A senior student will take you to a treatment room where you are asked to discuss your symptoms in some detail.  Then more general aspects relating to health are discussed, including any past injuries or illnesses, and ‘environmental’ factors (for example hobbies and work activities). All this information, which is called a ‘case history’, is noted and considered.

You will then examined physically.  This will include a detailed analysis of the spine, by looking, *touching and moving it. The spine is almost always examined, no matter where your symptoms are, as it is vital in integrating your functional health. Other areas of the body may also be examined, particularly if you are experiencing symptoms there. In order to carry out an examination, the student needs to be able to see the spine, which requires patients to remove outer clothing (down to underwear).
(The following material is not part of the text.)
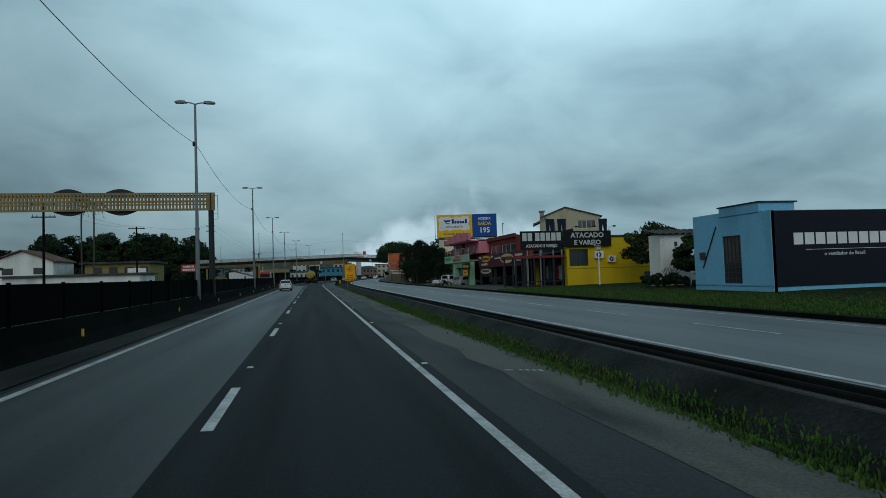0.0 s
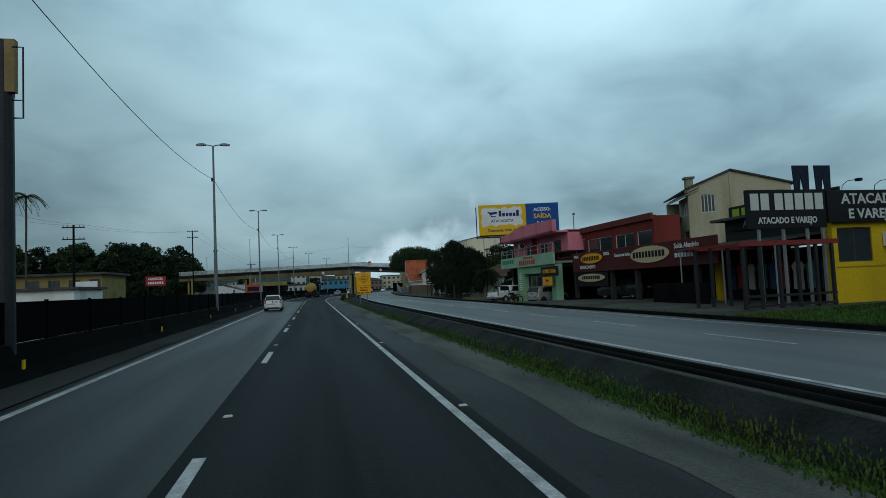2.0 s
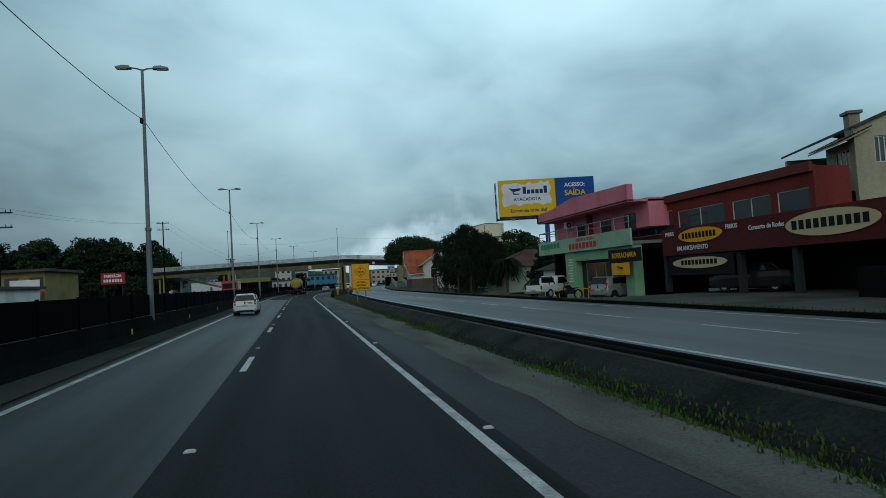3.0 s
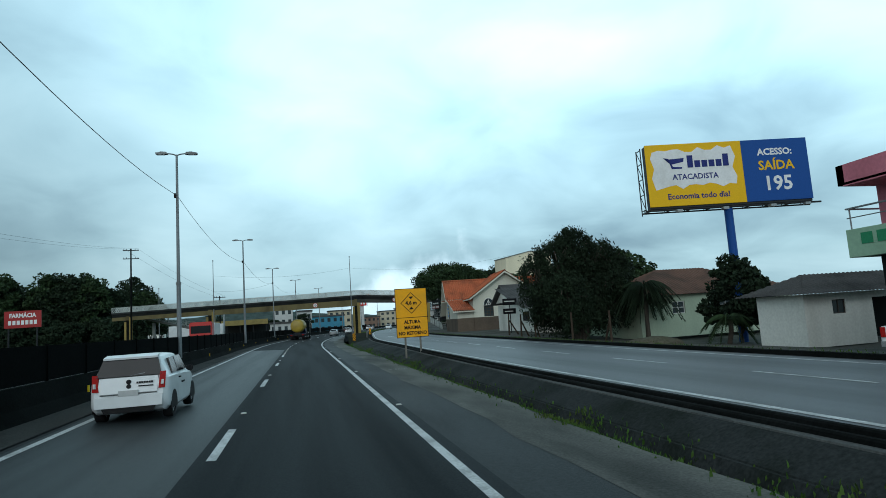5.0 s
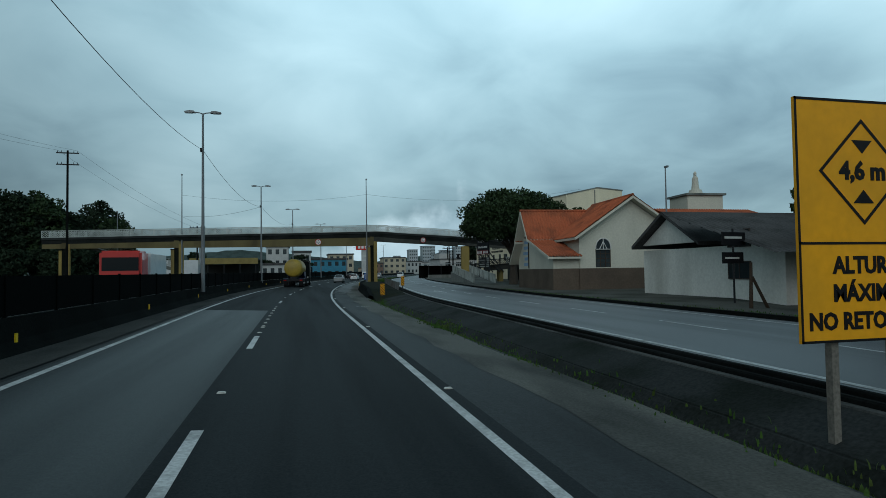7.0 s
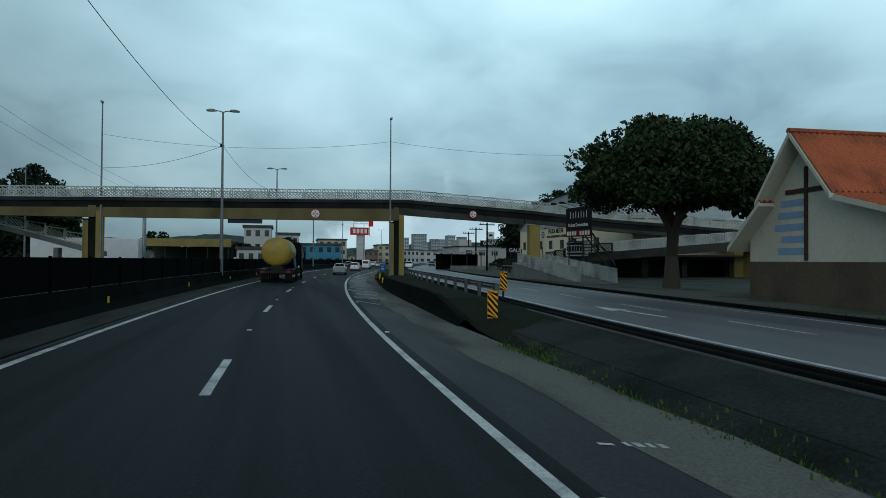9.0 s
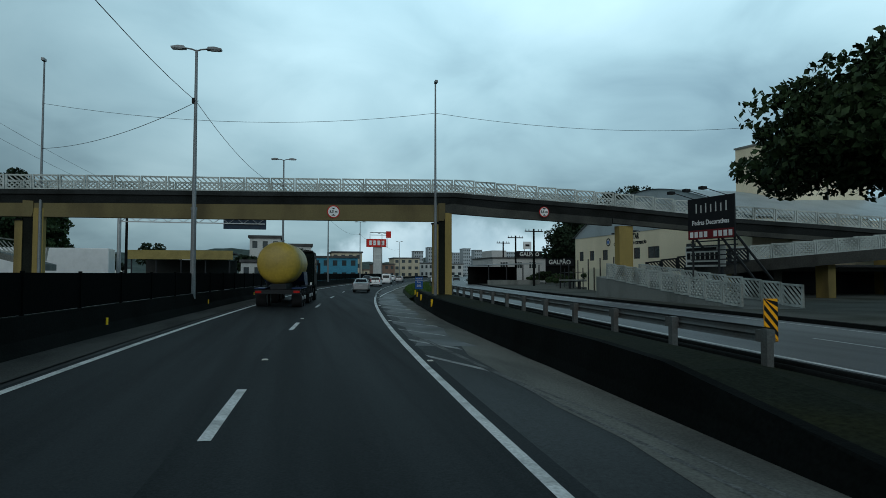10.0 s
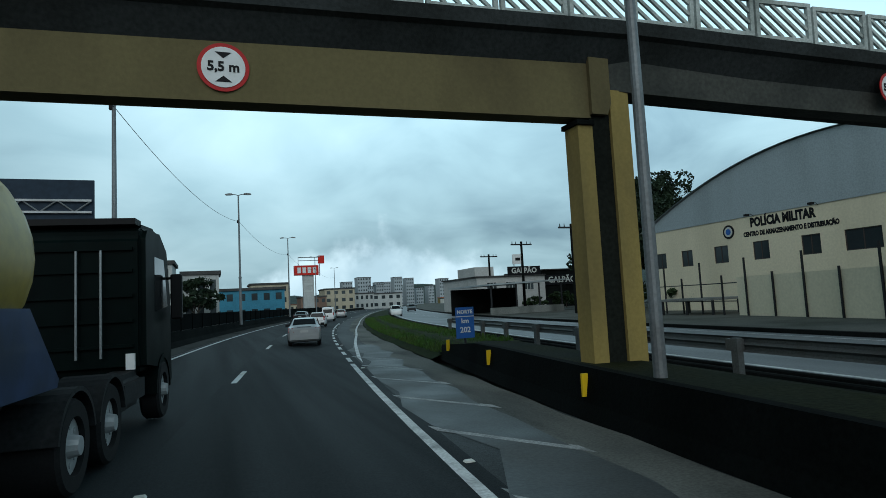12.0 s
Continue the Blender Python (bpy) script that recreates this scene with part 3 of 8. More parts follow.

Some additional tests may be conducted if indicated, for example taking blood pressure or listening to the heart and lungs. If more specialist tests are required, for example blood tests or scans, you will be referred back to your GP for their help.
Having gathered lots of valuable information the student will consult the Supervising Osteopath and together they decide on the best course of action, and discuss this with you.  Providing you are in agreement, a treatment protocol can then be implemented. Most of the treatment approaches are manual, hands on approaches. The student will also offer guidance and advice.

*Osteopaths spend years developing a very skilled sense of touch, called palpation. This is used in both diagnosis and treatment.